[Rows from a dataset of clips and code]
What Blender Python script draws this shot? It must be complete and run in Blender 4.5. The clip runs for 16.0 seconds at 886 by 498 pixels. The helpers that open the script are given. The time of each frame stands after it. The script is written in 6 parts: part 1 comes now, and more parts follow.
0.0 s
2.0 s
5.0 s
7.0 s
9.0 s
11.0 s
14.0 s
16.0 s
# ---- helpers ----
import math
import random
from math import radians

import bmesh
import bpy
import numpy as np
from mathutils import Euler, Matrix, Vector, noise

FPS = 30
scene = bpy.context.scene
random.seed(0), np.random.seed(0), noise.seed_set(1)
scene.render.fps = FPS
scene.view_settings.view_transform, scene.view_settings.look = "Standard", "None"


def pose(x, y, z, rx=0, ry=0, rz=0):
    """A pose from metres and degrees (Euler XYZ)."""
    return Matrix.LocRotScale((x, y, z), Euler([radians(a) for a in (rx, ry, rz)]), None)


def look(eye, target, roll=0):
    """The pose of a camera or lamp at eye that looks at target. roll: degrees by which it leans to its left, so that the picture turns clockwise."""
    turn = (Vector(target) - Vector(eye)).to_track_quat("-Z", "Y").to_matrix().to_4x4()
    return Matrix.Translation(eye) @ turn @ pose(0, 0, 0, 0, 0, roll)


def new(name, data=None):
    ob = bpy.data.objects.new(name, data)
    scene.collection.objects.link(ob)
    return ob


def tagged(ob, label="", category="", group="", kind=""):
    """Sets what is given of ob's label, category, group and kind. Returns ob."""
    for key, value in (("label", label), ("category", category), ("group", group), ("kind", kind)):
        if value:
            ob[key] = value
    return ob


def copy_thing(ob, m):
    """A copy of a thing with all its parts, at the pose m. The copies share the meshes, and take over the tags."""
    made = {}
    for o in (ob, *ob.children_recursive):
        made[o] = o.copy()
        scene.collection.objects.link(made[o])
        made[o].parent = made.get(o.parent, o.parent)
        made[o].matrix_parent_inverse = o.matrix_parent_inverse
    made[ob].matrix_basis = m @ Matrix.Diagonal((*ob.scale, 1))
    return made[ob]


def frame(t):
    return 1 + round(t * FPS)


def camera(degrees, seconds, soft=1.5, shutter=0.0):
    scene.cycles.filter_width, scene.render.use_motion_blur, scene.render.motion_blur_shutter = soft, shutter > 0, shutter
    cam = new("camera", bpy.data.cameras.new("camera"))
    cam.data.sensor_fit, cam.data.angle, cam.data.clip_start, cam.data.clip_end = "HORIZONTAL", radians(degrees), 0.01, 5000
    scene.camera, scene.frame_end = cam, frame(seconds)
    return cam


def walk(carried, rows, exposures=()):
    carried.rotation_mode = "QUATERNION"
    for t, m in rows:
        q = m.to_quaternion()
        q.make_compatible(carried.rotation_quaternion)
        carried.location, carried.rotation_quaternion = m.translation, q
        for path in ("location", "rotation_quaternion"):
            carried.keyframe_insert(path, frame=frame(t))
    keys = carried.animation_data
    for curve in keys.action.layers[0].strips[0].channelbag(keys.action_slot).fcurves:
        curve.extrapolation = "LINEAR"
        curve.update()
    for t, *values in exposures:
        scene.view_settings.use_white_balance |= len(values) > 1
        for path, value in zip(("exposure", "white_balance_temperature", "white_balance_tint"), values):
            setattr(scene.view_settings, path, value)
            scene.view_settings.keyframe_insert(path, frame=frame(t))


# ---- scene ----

---

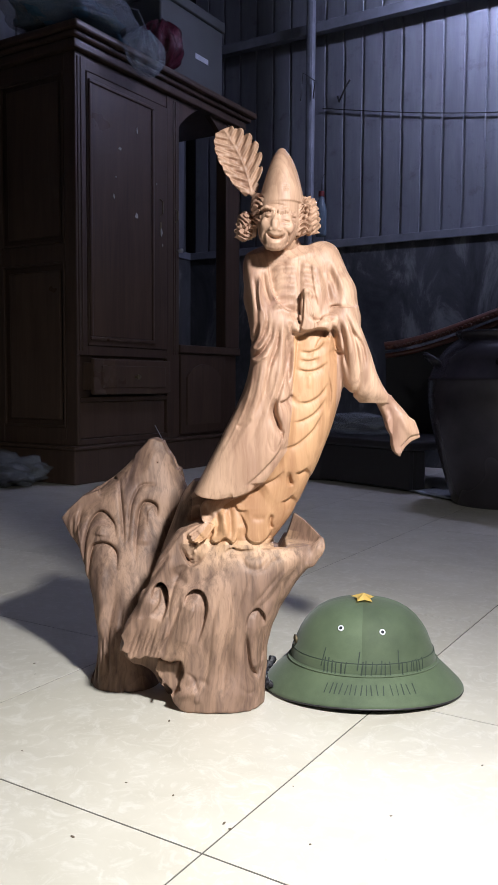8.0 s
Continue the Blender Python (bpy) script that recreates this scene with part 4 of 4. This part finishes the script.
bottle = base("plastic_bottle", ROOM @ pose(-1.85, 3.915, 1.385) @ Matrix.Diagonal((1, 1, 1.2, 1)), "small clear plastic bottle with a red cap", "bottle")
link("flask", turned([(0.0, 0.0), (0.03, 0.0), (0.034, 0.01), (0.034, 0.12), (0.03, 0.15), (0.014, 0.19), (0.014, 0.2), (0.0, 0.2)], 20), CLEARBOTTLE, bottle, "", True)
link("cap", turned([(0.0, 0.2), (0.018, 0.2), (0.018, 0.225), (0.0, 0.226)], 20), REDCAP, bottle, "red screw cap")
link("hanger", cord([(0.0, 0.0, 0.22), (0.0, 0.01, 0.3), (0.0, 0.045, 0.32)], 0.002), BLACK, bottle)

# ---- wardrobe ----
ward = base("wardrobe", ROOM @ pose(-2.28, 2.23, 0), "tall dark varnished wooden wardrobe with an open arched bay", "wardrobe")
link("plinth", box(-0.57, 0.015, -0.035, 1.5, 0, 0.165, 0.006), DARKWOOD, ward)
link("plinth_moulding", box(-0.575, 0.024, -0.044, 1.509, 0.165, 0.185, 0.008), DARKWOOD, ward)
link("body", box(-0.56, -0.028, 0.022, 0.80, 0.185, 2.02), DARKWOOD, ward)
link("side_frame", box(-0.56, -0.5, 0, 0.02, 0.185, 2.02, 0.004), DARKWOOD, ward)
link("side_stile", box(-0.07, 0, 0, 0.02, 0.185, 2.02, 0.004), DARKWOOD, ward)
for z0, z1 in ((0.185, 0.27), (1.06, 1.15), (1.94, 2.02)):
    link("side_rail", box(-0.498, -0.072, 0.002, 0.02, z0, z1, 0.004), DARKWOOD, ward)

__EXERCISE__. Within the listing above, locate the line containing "made[ob].matrix_basis = m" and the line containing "# ---- scene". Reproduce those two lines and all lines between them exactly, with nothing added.

__ANSWER TO THE TASK__.
    made[ob].matrix_basis = m @ Matrix.Diagonal((*ob.scale, 1))
    return made[ob]


def frame(t):
    return 1 + round(t * FPS)


def camera(degrees, seconds, soft=1.5, shutter=0.0):
    scene.cycles.filter_width, scene.render.use_motion_blur, scene.render.motion_blur_shutter = soft, shutter > 0, shutter
    cam = new("camera", bpy.data.cameras.new("camera"))
    cam.data.sensor_fit, cam.data.angle, cam.data.clip_start, cam.data.clip_end = "HORIZONTAL", radians(degrees), 0.01, 5000
    scene.camera, scene.frame_end = cam, frame(seconds)
    return cam


def walk(carried, rows, exposures=()):
    carried.rotation_mode = "QUATERNION"
    for t, m in rows:
        q = m.to_quaternion()
        q.make_compatible(carried.rotation_quaternion)
        carried.location, carried.rotation_quaternion = m.translation, q
        for path in ("location", "rotation_quaternion"):
            carried.keyframe_insert(path, frame=frame(t))
    keys = carried.animation_data
    for curve in keys.action.layers[0].strips[0].channelbag(keys.action_slot).fcurves:
        curve.extrapolation = "LINEAR"
        curve.update()
    for t, *values in exposures:
        scene.view_settings.use_white_balance |= len(values) > 1
        for path, value in zip(("exposure", "white_balance_temperature", "white_balance_tint"), values):
            setattr(scene.view_settings, path, value)
            scene.view_settings.keyframe_insert(path, frame=frame(t))


# ---- scene ----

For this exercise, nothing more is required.